Court stays clear of fray over free speech, Holocaust history
Mon, 1 Jun 92 9:57:36 PDT
WASHINGTON (UPI) — The Supreme Court Monday let stand a decision that the city of Los Angeles and a number of private organizations can be sued for allegedly conspiring to ensure the cancellation of a scheduled speech by a “Holocaust revisionist.”
The court, without comment, refused to entertain the delicate case pitting the First Amendment and contractual rights of the “revisionist” against the free speech rights of those who did not want his message espoused at a public event.
In 1984, David McCalden signed two contracts with the California Library Association to present an exhibit and separate program on his revisionist views at the CLA’s 86th Annual Conference in Los Angeles.
McCalden believed the Nazi murder of millions of Jews in the 1930s and 1940s was a hoax.
One of his programs was entitled: “Free Speech and the Holocaust — An overview from several speakers of the severe censorship and intellectual terrorism which inhibits any objective, open discussion of this controversial subject.”
Shortly after McCalden signed his contracts, the American Jewish Committee and others brought pressure on the CLA to cancel the contracts.
McCalden claims CLA representatives were told privately that if his contracts were not cancelled, the conference would be disrupted, property damaged and the CLA “wiped out.”

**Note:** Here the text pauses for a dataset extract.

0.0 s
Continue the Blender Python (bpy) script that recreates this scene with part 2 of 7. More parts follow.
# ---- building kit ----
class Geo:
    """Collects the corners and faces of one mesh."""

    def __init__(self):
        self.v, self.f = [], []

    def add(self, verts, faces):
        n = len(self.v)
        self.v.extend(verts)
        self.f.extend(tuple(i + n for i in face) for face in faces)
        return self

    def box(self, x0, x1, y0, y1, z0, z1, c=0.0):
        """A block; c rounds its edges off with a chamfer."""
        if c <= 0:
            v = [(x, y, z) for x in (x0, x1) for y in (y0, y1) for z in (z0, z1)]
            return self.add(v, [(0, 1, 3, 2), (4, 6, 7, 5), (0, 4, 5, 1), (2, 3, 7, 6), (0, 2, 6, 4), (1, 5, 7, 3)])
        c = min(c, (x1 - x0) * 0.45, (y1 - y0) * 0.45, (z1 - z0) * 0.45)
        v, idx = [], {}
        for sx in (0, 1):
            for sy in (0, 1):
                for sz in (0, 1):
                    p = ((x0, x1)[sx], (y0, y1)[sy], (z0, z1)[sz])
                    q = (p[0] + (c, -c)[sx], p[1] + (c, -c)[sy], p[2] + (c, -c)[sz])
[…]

The Los Angeles City Council, meanwhile, passed a unanimous resolution requesting that McCalden be removed from the program and severing the city’s participation in the program.
And the director of the CLA was told by Los Angeles Police that he had received death threats, and that it would not be able to provide adequate police protection during the conference.
To add to the pressure, the Simon Wiesenthal Center for Holocaust Studies allegedly was allowed to rent a conference room adjacent to that from which McCalden was scheduled to speak, purportedly to disrupt the program.
The CLA eventually cancelled its contracts with McCalden prior to the conference.
McCalden sued, claiming the city, the Wiesenthal Center and others illegally conspired to deprive him of his First Amendment free speech rights through “extortionate threats.”
McCalden contends that by privately threatening the CLA with property damage and violence, and then offering to remove the threat if the contracts were canceled, the groups broke the law.
A federal district court threw out the suit, but a three-judge panel of the 9th U.S. Circuit Court of Appeals, in a 2-1 ruling, said McCalden could pursue the charges.
The entire 9th Circuit later rejected a request that it hear the case, with five judges dissenting.
Los Angeles and the Wiesenthal Center claim the 9th Circuit is allowing a lawsuit to proceed against them simply because they expressed their views.
McCalden’s wife, who has pursued the suit since her husband’s death, said that while groups are entitled to boycott or express disagreement with a conference program, they are not free under the First Amendment to threaten violence in private conversations.
“There is no First Amendment right to intimidate by threats of violence or to magnify threats of violence by refusing to provide police protection,” attorneys for McCalden wrote the high court. “Nor is there a First Amendment right intentionally to organize a violent demonstration or to plan disruption of a conference to prevent someone from speaking.”
McCalden’s opponents asked the high court to take the case and decide whether political and religious organizations can be sued for threatening a counter demonstration that does not constitute “incitement to imminent lawless action.”
The Anti-Defamation League, joined by a diverse group including the National Association of Evangelicals in a friend-of-the-court brief, said the case centers on “exactly what speech interfering with contractual relations is protected by the First Amendment.”